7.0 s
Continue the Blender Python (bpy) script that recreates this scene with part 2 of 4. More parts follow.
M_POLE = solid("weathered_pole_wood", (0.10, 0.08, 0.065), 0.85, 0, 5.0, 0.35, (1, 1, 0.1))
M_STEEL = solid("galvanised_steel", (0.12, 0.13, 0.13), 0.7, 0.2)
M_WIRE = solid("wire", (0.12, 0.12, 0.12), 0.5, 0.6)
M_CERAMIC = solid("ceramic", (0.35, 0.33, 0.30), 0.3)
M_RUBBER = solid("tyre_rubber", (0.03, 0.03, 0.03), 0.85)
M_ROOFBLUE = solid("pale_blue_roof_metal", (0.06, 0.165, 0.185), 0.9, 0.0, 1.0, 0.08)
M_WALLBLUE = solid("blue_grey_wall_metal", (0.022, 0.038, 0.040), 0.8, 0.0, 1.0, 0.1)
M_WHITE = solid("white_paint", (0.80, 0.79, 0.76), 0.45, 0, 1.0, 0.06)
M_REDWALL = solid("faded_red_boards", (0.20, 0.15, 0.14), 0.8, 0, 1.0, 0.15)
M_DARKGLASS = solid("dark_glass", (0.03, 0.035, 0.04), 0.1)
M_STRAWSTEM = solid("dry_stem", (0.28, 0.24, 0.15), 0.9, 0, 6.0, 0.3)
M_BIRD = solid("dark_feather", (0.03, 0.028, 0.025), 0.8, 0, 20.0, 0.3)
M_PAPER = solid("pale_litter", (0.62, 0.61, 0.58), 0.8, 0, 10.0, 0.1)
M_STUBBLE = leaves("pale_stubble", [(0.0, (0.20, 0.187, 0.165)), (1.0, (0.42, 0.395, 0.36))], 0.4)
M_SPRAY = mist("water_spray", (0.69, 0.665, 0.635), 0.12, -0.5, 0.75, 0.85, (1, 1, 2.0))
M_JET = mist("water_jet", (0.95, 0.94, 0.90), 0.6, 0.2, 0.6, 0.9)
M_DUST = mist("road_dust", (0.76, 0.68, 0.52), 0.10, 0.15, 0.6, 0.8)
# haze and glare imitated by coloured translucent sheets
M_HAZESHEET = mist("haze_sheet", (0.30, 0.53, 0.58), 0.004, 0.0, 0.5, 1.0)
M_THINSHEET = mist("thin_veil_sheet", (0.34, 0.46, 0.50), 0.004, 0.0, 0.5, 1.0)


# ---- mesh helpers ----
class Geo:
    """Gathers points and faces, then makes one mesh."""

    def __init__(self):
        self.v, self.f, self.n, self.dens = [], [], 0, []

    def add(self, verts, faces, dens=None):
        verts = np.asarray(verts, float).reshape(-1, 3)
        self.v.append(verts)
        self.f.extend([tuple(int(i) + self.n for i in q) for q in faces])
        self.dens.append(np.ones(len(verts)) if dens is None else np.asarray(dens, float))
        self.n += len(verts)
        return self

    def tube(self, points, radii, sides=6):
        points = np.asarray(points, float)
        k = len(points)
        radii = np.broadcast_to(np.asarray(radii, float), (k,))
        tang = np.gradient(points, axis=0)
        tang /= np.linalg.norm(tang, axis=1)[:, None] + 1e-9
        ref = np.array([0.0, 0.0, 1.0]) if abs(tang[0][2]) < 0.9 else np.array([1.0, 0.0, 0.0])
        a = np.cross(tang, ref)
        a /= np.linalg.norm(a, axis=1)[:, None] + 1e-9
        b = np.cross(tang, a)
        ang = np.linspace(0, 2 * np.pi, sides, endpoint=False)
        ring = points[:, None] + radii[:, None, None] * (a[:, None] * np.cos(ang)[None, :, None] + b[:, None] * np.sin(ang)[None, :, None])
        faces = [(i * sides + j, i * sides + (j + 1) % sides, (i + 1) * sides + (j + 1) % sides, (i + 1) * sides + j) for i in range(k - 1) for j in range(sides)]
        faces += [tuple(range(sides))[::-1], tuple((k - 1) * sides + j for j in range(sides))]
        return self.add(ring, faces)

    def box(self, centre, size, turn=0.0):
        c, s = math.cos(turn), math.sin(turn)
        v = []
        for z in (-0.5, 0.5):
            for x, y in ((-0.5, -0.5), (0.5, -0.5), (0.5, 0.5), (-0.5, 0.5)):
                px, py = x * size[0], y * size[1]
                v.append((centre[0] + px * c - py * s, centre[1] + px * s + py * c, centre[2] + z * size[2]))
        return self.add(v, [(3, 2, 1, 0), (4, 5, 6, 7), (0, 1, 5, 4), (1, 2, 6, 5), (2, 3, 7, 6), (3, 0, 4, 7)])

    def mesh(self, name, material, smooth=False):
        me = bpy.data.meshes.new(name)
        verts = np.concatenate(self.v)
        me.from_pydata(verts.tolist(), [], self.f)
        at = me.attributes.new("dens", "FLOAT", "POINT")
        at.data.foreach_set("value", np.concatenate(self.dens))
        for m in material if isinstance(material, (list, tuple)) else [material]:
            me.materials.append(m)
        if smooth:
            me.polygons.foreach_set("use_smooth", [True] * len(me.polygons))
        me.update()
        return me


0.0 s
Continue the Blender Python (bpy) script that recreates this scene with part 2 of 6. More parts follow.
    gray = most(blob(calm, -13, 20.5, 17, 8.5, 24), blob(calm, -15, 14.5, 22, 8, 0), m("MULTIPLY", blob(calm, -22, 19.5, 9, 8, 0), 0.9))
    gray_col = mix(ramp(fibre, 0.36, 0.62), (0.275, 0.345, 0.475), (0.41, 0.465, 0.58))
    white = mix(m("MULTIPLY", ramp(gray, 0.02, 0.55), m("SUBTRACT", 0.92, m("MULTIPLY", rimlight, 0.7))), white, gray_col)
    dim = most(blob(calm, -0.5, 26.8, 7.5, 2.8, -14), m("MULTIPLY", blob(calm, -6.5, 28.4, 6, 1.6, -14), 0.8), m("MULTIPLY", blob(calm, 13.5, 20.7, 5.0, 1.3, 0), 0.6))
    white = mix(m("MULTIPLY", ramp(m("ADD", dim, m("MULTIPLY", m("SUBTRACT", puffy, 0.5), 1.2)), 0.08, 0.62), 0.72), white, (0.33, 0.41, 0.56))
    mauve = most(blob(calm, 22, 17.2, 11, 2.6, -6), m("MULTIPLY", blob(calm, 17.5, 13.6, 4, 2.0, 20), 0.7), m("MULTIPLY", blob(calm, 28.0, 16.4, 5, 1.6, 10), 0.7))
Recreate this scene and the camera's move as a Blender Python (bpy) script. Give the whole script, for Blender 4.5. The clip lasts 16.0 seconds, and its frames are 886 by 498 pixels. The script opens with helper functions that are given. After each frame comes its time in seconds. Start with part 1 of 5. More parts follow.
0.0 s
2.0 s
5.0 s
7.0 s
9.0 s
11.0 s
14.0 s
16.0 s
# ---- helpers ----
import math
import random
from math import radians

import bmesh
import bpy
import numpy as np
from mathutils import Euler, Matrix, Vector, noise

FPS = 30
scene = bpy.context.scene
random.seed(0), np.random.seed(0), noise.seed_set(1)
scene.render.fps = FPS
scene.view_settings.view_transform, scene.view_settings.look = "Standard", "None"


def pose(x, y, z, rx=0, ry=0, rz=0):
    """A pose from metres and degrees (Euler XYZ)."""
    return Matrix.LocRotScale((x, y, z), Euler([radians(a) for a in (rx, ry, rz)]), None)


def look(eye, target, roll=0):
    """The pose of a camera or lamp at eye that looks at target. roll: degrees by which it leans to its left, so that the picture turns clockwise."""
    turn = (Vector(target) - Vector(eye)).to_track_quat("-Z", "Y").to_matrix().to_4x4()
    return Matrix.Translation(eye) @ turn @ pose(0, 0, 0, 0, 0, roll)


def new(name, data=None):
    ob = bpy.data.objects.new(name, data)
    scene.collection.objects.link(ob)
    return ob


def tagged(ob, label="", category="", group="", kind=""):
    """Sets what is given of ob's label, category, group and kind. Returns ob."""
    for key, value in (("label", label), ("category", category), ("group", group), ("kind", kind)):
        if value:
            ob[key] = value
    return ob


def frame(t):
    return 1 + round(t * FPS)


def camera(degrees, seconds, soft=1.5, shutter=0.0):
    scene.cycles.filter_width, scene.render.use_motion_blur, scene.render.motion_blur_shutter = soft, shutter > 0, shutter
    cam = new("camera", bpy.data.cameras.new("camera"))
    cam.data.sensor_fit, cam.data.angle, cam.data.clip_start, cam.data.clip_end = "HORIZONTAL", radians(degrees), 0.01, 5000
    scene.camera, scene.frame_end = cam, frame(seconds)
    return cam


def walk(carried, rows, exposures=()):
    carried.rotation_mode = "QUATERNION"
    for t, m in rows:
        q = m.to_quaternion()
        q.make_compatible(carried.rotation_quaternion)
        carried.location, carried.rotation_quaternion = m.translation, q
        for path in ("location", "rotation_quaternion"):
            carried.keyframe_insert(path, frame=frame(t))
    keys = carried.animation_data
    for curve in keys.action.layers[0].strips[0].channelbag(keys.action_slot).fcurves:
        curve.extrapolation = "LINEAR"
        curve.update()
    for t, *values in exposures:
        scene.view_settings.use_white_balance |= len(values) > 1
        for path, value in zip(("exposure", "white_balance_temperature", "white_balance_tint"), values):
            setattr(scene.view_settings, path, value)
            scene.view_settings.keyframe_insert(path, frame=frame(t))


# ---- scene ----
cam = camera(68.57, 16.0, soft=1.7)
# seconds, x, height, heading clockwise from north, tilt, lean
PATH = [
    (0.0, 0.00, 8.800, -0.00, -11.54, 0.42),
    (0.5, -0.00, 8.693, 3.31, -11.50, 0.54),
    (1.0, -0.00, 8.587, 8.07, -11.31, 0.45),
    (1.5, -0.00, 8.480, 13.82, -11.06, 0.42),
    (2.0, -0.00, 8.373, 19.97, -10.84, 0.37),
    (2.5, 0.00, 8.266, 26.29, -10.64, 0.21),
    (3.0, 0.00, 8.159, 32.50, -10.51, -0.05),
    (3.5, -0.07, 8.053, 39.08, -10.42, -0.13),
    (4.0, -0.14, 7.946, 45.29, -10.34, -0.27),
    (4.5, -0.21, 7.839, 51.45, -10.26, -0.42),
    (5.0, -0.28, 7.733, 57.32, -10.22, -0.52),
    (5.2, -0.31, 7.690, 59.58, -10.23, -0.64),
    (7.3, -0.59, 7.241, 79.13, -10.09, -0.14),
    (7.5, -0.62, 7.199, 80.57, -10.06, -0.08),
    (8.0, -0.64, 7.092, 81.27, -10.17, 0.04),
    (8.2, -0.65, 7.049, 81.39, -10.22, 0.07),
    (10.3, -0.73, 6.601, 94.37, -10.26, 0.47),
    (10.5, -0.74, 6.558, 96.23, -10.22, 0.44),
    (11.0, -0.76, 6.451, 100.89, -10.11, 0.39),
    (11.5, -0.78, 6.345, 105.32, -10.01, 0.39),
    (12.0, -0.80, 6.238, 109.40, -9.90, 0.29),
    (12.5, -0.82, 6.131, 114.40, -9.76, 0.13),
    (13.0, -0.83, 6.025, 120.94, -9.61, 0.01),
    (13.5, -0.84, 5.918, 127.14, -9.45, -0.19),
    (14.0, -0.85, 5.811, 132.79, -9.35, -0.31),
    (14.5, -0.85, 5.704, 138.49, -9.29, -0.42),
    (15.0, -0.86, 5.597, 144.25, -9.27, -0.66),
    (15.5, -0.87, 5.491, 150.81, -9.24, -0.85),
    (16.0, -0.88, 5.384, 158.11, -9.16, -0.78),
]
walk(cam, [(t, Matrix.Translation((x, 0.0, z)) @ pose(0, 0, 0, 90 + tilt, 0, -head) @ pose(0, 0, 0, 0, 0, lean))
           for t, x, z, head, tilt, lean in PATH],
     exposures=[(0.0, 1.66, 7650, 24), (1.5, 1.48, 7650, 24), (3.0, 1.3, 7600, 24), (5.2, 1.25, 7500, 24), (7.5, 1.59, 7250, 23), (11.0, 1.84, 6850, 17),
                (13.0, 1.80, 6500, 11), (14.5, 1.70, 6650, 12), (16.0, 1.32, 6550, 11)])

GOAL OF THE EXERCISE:
Word for word, reproduce the listing above from its start up to and including the line that has "self.v, self.f, self.n, self.dens". Give only those lines.

SOLUTION TO THE EXERCISE:
7.0 s
Continue the Blender Python (bpy) script that recreates this scene with part 2 of 4. More parts follow.
M_POLE = solid("weathered_pole_wood", (0.10, 0.08, 0.065), 0.85, 0, 5.0, 0.35, (1, 1, 0.1))
M_STEEL = solid("galvanised_steel", (0.12, 0.13, 0.13), 0.7, 0.2)
M_WIRE = solid("wire", (0.12, 0.12, 0.12), 0.5, 0.6)
M_CERAMIC = solid("ceramic", (0.35, 0.33, 0.30), 0.3)
M_RUBBER = solid("tyre_rubber", (0.03, 0.03, 0.03), 0.85)
M_ROOFBLUE = solid("pale_blue_roof_metal", (0.06, 0.165, 0.185), 0.9, 0.0, 1.0, 0.08)
M_WALLBLUE = solid("blue_grey_wall_metal", (0.022, 0.038, 0.040), 0.8, 0.0, 1.0, 0.1)
M_WHITE = solid("white_paint", (0.80, 0.79, 0.76), 0.45, 0, 1.0, 0.06)
M_REDWALL = solid("faded_red_boards", (0.20, 0.15, 0.14), 0.8, 0, 1.0, 0.15)
M_DARKGLASS = solid("dark_glass", (0.03, 0.035, 0.04), 0.1)
M_STRAWSTEM = solid("dry_stem", (0.28, 0.24, 0.15), 0.9, 0, 6.0, 0.3)
M_BIRD = solid("dark_feather", (0.03, 0.028, 0.025), 0.8, 0, 20.0, 0.3)
M_PAPER = solid("pale_litter", (0.62, 0.61, 0.58), 0.8, 0, 10.0, 0.1)
M_STUBBLE = leaves("pale_stubble", [(0.0, (0.20, 0.187, 0.165)), (1.0, (0.42, 0.395, 0.36))], 0.4)
M_SPRAY = mist("water_spray", (0.69, 0.665, 0.635), 0.12, -0.5, 0.75, 0.85, (1, 1, 2.0))
M_JET = mist("water_jet", (0.95, 0.94, 0.90), 0.6, 0.2, 0.6, 0.9)
M_DUST = mist("road_dust", (0.76, 0.68, 0.52), 0.10, 0.15, 0.6, 0.8)
# haze and glare imitated by coloured translucent sheets
M_HAZESHEET = mist("haze_sheet", (0.30, 0.53, 0.58), 0.004, 0.0, 0.5, 1.0)
M_THINSHEET = mist("thin_veil_sheet", (0.34, 0.46, 0.50), 0.004, 0.0, 0.5, 1.0)


# ---- mesh helpers ----
class Geo:
    """Gathers points and faces, then makes one mesh."""

    def __init__(self):
        self.v, self.f, self.n, self.dens = [], [], 0, []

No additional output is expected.